__WORK REQUIRED__. Copy each line exactly. Drop every picture.

━━━━━━━━━━━━━━━━

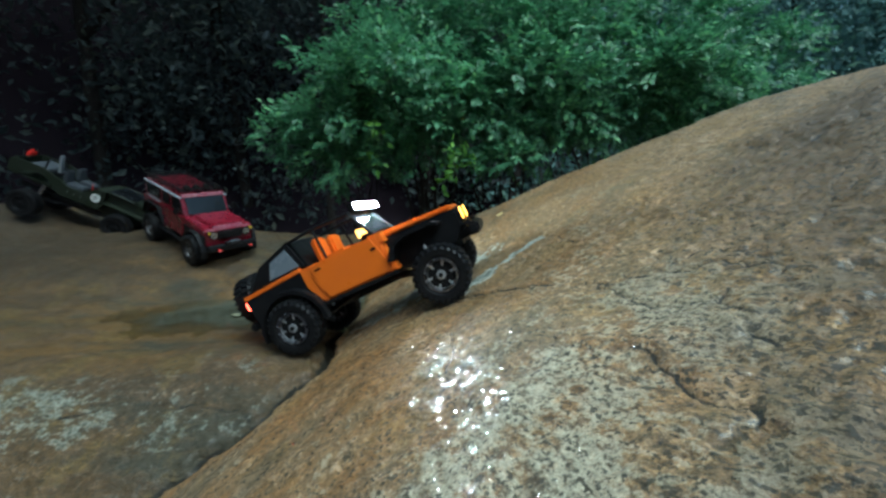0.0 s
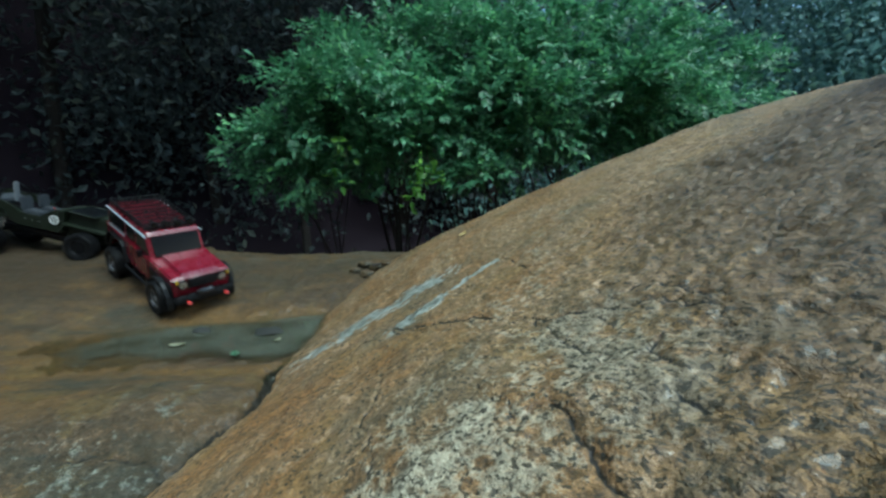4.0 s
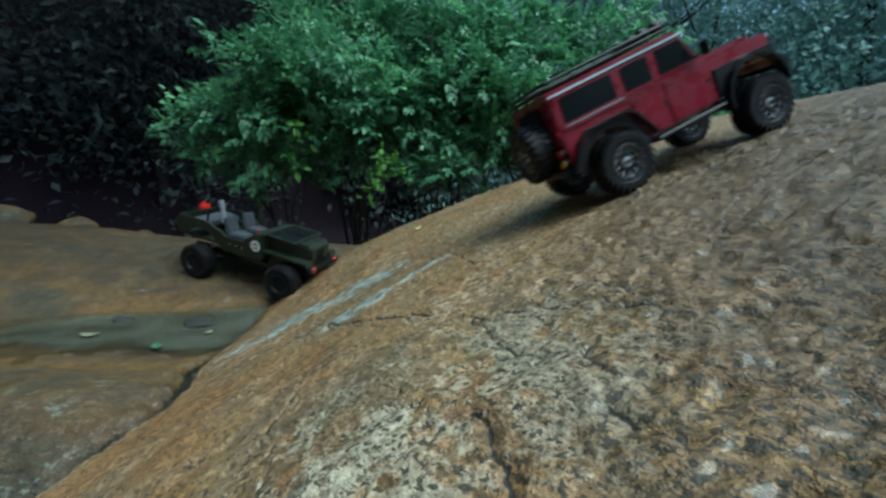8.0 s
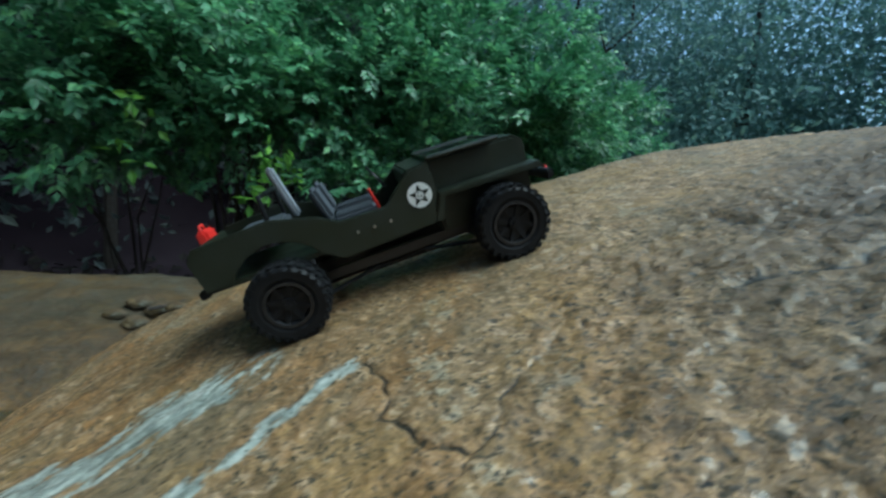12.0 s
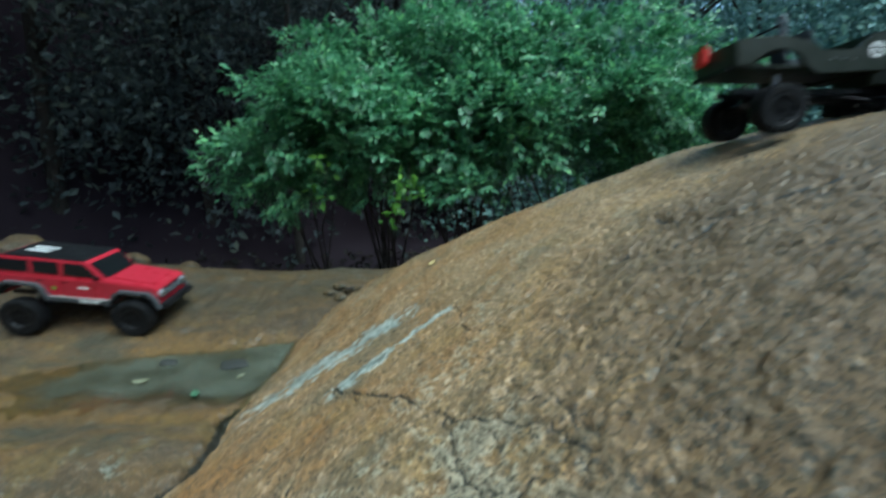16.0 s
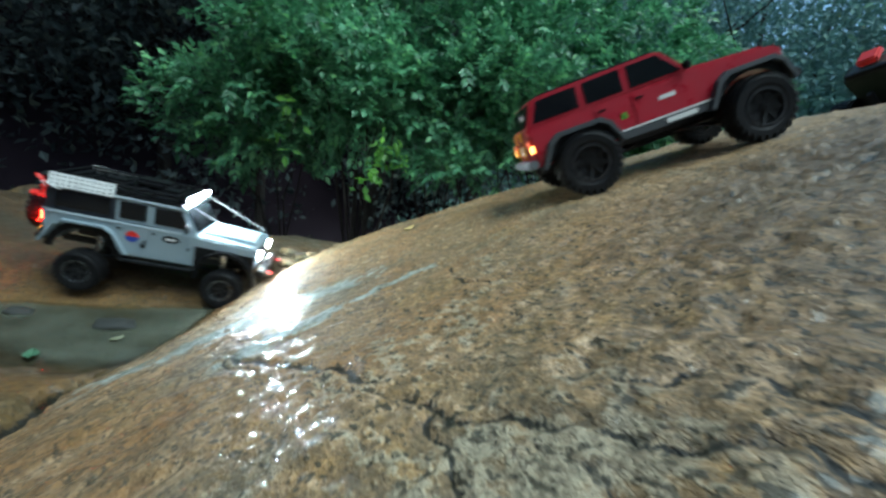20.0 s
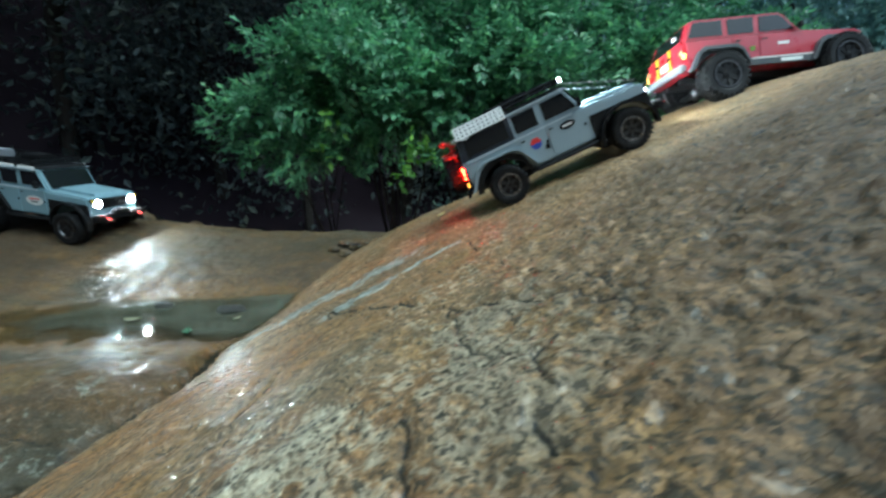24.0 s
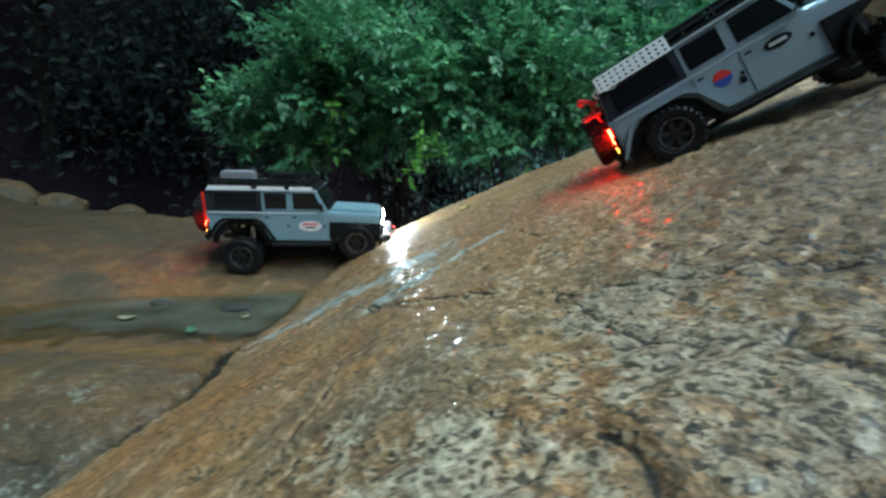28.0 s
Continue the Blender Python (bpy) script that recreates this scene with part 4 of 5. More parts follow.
def second_extras(root, rack):
    part("cargo_box", box((-0.18, -0.03, 0.268), (0.09, 0.05, 0.028), bevel=0.004), CLADDING, rack, "grey storage box")
    part("cargo_bag", box((-0.06, 0.01, 0.263), (0.08, 0.07, 0.02), bevel=0.006), BLACK, rack)
    for s in (1, -1):
        for x0, x1 in ((-0.250, -0.132), (-0.116, -0.040), (-0.026, 0.040)):
            part("roof_sill", box(((x0 + x1) / 2, s * 0.0855, 0.2395), (x1 - x0, 0.004, 0.011), bevel=0.001), WHITE, root, "white strip along the roof edge")
    sticker = part("door_sticker", slab([(0.030 + 0.034 * math.cos(a), 0.130 + 0.016 * math.sin(a)) for a in np.linspace(0, 6.28, 18, endpoint=False)], -0.0943, -0.0950, bevel=0), WHITE, root, "white oval sticker with red bars")
    part("sticker_bar", box((0.030, -0.0952, 0.136), (0.042, 0.0006, 0.005), bevel=0), RED_PLASTIC, sticker)
    part("sticker_bar", box((0.030, -0.0952, 0.126), (0.030, 0.0006, 0.004), bevel=0), BLACK, sticker)
    part("brake_strip", box((-0.266, -0.075, 0.150), (0.004, 0.010, 0.022)), LAMP_RED, root, "lit red brake lamp")
    for s in (1, -1):
        part("corner_strip", box((-0.264, s * 0.088, 0.185), (0.006, 0.008, 0.085)), RED_PLASTIC, root, "dark red strip on the rear corner")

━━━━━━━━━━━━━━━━

__FULL SOLUTION__.
0.0 s
4.0 s
8.0 s
12.0 s
16.0 s
20.0 s
24.0 s
28.0 s
Continue the Blender Python (bpy) script that recreates this scene with part 4 of 5. More parts follow.
def second_extras(root, rack):
    part("cargo_box", box((-0.18, -0.03, 0.268), (0.09, 0.05, 0.028), bevel=0.004), CLADDING, rack, "grey storage box")
    part("cargo_bag", box((-0.06, 0.01, 0.263), (0.08, 0.07, 0.02), bevel=0.006), BLACK, rack)
    for s in (1, -1):
        for x0, x1 in ((-0.250, -0.132), (-0.116, -0.040), (-0.026, 0.040)):
            part("roof_sill", box(((x0 + x1) / 2, s * 0.0855, 0.2395), (x1 - x0, 0.004, 0.011), bevel=0.001), WHITE, root, "white strip along the roof edge")
    sticker = part("door_sticker", slab([(0.030 + 0.034 * math.cos(a), 0.130 + 0.016 * math.sin(a)) for a in np.linspace(0, 6.28, 18, endpoint=False)], -0.0943, -0.0950, bevel=0), WHITE, root, "white oval sticker with red bars")
    part("sticker_bar", box((0.030, -0.0952, 0.136), (0.042, 0.0006, 0.005), bevel=0), RED_PLASTIC, sticker)
    part("sticker_bar", box((0.030, -0.0952, 0.126), (0.030, 0.0006, 0.004), bevel=0), BLACK, sticker)
    part("brake_strip", box((-0.266, -0.075, 0.150), (0.004, 0.010, 0.022)), LAMP_RED, root, "lit red brake lamp")
    for s in (1, -1):
        part("corner_strip", box((-0.264, s * 0.088, 0.185), (0.006, 0.008, 0.085)), RED_PLASTIC, root, "dark red strip on the rear corner")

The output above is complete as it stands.